Defining acceptable photography is what this post is boiling down to. Is Boudjelal’s work acceptable. For me, and others since he is a member of Agence VU, his work is more than acceptable. VU is an agency with a distinct aesthetic. It is a vision that is more challenging and contemporary than other agencies. It is easy to say that every photographer has a unique vision. VU is a living breathing unique vision. Boudjelal is not the only one challenging what is allowed in photography.
Reexamining my ideas on Bruno Boudjelal forces me to deal with a murkier conclusion. Simply put I dig his work. That is too easy of a conclusion. I am past the point of trying to mimic work to grow. No matter how hard I try, that work is passed over in the viewfinder or in the loupe during the editing process. That might not sound like I wanted it to.
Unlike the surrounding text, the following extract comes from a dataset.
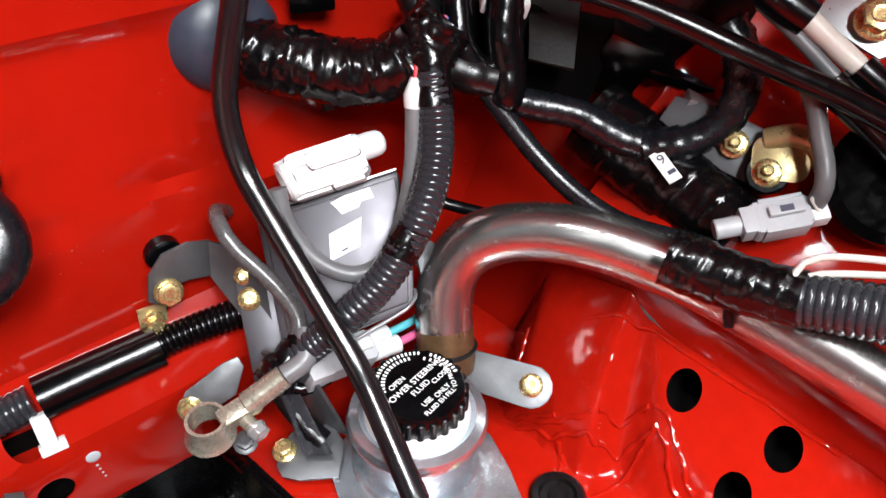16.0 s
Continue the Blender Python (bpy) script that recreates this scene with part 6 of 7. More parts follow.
def lettering(text, m, size, mat, parent, align="CENTER"):
    """Raised letters in the frame m, as one mesh."""
    cu = bpy.data.curves.new("letters", "FONT")
    cu.body, cu.size, cu.align_x, cu.align_y, cu.extrude = text.upper(), size, align, "CENTER", 0.00012
    tmp = bpy.data.objects.new("letters", cu)
    scene.collection.objects.link(tmp)
    dg = bpy.context.evaluated_depsgraph_get()
    me = bpy.data.meshes.new_from_object(tmp.evaluated_get(dg))
    bpy.data.objects.remove(tmp)
    me.transform(m)
    me.materials.clear()
    me.materials.append(mat)
    ob = new("lettering", me)
    ob.parent = parent
    ob.matrix_parent_inverse = Matrix.Identity(4)
    return ob


# the cap's words run along a direction on its top
TX = V((0.80, -0.42, 0.0))
tm = axes(PC + AX * 0.0572, AX, TX) @ pose(0, 0, 0, 0, 0, 44) @ Matrix.Diagonal((0.90, 0.90, 1, 1))
for text, x, y, s in (("power steering", 0.0, 0.0028, 0.0052), ("fluid", -0.0010, -0.0028, 0.0050), ("open", -0.0070, 0.0085, 0.0044), ("close", 0.0120, -0.0052, 0.0042), ("use", -0.0060, -0.0115, 0.0042), ("only", 0.0050, -0.0125, 0.0042), ("fluid eh fill", -0.0015, -0.0165, 0.0038)):
    lettering(text, tm @ pose(x, y, 0), s, PAPER, cap)
lettering("to proper", tm @ pose(0.0165, -0.0085, 0, 0, 0, 58), 0.0036, PAPER, cap)
for r, a0, a1, n in ((0.0222, 40, 152, 20), (0.0186, 56, 148, 14)):
    for k in range(n):
        a = radians(mix(a0, a1, k / (n - 1)))
        part("print_bar", box((0.0011, 0.0021, 0.0003), tm @ pose(r * math.cos(a), r * math.sin(a), 0, 0, 0, math.degrees(a) - 90), 0), PAPER, cap)
for n, r, a in ((5, 0.0186, 4), (8, 0.0222, -4)):
    for k in range(n):
        b = radians(a + 26 - k * (52 / n))
        part("print_bar", box((0.0012, 0.0021, 0.0003), tm @ pose(r * math.cos(b), r * math.sin(b), 0, 0, 0, math.degrees(b) - 90), 0), PAPER, cap)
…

What I meant to write is that no matter how much I try to loosen myself up to see in a “freer” manner, my photographic muscle memory works against me. The same thing happens in the during the editing process. The more I try to work in a freer manner, the more formally strict I become. It is like I can’t escape my journalistic training.
The ideas I am turning over keep looping in my head. They keep coming back to me and my process. When I was younger it was easier to challenge known ideas because I had not them become ingrained yet. Now, it is more challenging because I am at a point in my creative career where experimentation is a luxury. That is probably why I have restarted this blog, to experiment. To clear my head from some of these thoughts that have been rattling around my head for some time. Thoughts that are taking up precious space. Once I get them out of my head I will be able to move on to something new. Something new for me lives in the unknown world, like the world the Bruno Boudjelal works in.